* Required work *
Locate every line in the records below that contains the word "this", and copy each one.
-- START Listed entries --
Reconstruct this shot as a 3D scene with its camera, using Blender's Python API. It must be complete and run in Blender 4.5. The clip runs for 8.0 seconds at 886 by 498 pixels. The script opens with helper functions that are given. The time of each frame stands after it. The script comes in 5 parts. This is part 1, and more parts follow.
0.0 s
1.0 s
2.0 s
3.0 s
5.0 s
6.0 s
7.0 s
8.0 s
-- END Listed entries --
-- START Listed entries --
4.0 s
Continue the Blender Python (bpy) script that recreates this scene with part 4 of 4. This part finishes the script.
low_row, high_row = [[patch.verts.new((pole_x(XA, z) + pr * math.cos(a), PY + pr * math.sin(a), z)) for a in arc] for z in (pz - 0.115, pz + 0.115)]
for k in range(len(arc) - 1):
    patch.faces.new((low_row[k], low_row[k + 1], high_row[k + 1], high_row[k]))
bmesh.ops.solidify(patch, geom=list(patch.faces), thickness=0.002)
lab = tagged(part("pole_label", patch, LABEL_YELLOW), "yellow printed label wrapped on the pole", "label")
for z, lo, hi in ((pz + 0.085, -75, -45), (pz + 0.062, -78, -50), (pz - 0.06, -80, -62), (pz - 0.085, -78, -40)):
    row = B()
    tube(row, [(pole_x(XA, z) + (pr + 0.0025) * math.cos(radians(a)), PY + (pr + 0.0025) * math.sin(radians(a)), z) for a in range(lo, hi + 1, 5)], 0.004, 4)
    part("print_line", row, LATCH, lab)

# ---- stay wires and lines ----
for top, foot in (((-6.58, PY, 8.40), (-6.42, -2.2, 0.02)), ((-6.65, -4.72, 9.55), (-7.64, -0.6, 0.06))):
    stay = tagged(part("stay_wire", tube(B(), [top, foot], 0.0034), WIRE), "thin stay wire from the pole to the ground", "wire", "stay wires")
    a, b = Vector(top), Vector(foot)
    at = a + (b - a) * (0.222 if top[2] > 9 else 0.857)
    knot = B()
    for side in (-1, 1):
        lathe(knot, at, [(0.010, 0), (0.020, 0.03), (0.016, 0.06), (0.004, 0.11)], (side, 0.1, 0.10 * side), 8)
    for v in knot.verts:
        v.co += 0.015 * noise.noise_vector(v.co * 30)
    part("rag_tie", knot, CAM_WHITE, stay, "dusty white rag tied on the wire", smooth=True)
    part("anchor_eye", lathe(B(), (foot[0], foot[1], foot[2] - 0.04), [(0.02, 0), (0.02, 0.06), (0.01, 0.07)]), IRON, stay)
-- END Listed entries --
-- START Listed entries --
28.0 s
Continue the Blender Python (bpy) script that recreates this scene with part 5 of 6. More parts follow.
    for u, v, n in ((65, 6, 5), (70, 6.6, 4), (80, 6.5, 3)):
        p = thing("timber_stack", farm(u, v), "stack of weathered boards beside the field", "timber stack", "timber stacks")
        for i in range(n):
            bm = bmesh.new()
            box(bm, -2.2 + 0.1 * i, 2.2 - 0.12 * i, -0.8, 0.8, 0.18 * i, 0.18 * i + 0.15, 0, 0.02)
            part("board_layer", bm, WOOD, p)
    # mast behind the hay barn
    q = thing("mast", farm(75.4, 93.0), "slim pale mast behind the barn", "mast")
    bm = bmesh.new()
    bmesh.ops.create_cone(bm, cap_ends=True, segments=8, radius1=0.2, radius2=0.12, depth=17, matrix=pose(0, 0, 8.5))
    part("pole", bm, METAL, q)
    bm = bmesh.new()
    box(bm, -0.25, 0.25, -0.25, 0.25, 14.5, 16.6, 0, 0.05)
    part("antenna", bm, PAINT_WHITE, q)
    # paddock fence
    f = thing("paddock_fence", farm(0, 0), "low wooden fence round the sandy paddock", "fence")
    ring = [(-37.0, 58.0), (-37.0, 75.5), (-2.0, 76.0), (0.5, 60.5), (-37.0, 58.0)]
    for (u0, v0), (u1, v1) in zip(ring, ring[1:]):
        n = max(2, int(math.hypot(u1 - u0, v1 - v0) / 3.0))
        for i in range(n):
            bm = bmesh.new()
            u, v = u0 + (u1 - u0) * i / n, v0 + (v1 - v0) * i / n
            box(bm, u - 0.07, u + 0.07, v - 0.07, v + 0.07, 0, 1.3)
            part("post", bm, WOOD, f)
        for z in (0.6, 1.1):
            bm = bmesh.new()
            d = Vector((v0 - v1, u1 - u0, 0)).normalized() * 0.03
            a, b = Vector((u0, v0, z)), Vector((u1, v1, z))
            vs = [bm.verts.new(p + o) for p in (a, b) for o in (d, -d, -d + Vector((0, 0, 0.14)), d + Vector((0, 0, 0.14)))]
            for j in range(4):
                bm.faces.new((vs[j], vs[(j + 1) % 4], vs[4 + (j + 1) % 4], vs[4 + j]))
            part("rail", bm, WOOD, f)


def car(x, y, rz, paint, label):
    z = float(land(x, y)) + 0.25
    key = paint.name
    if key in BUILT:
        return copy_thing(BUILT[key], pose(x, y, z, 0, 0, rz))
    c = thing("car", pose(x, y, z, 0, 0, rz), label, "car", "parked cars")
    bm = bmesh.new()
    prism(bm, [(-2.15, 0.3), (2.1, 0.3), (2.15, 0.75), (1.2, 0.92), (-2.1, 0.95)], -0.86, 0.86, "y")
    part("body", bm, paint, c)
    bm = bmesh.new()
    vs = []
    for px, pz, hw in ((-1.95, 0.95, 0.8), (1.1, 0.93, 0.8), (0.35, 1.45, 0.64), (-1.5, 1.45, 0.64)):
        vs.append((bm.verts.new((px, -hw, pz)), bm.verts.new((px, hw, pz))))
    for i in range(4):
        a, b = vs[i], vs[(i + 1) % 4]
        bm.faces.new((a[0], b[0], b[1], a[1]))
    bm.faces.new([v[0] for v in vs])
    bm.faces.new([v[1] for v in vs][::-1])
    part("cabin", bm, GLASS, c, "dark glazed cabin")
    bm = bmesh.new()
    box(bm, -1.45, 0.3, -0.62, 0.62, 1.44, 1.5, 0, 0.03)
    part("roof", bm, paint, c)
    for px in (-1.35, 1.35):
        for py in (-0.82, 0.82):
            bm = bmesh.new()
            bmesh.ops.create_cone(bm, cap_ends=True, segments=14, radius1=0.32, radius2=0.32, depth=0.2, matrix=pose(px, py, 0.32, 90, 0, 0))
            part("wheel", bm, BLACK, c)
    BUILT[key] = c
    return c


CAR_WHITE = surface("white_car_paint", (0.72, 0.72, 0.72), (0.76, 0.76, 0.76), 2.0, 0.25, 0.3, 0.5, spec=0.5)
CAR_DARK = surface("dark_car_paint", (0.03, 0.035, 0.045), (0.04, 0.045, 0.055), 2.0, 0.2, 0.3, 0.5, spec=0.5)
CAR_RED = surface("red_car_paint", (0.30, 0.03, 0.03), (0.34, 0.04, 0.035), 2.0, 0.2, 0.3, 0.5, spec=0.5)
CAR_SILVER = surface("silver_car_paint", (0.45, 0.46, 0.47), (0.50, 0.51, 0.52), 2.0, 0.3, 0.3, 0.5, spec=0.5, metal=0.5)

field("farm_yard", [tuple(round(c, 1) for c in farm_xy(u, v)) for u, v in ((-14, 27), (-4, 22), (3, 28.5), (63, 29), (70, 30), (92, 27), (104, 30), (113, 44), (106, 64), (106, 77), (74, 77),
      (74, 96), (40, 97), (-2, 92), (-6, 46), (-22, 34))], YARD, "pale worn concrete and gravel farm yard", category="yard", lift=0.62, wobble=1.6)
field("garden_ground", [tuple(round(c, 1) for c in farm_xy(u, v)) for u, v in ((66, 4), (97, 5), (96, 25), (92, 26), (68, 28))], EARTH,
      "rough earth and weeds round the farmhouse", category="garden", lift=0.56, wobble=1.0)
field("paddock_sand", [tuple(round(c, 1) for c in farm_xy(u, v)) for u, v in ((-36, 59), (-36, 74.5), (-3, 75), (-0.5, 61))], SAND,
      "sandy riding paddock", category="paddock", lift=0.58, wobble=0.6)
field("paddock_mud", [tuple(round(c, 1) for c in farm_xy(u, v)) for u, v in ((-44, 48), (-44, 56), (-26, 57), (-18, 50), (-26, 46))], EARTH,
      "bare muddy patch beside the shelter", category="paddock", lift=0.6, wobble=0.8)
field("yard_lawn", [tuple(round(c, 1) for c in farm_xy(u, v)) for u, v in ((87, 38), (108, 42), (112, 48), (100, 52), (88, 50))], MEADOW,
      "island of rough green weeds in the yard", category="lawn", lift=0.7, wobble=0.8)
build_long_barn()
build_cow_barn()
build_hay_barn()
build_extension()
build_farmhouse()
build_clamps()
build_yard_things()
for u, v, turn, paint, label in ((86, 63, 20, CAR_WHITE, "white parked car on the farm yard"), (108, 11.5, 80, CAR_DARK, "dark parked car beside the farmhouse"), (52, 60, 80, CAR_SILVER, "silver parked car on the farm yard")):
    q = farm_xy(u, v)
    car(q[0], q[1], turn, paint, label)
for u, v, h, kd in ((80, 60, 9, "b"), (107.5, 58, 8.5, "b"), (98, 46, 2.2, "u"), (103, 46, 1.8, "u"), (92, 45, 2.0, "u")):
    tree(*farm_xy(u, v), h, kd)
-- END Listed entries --
* Full solution *
Reconstruct this shot as a 3D scene with its camera, using Blender's Python API. It must be complete and run in Blender 4.5. The clip runs for 8.0 seconds at 886 by 498 pixels. The script opens with helper functions that are given. The time of each frame stands after it. The script comes in 5 parts. This is part 1, and more parts follow.
Continue the Blender Python (bpy) script that recreates this scene with part 4 of 4. This part finishes the script.
Continue the Blender Python (bpy) script that recreates this scene with part 5 of 6. More parts follow.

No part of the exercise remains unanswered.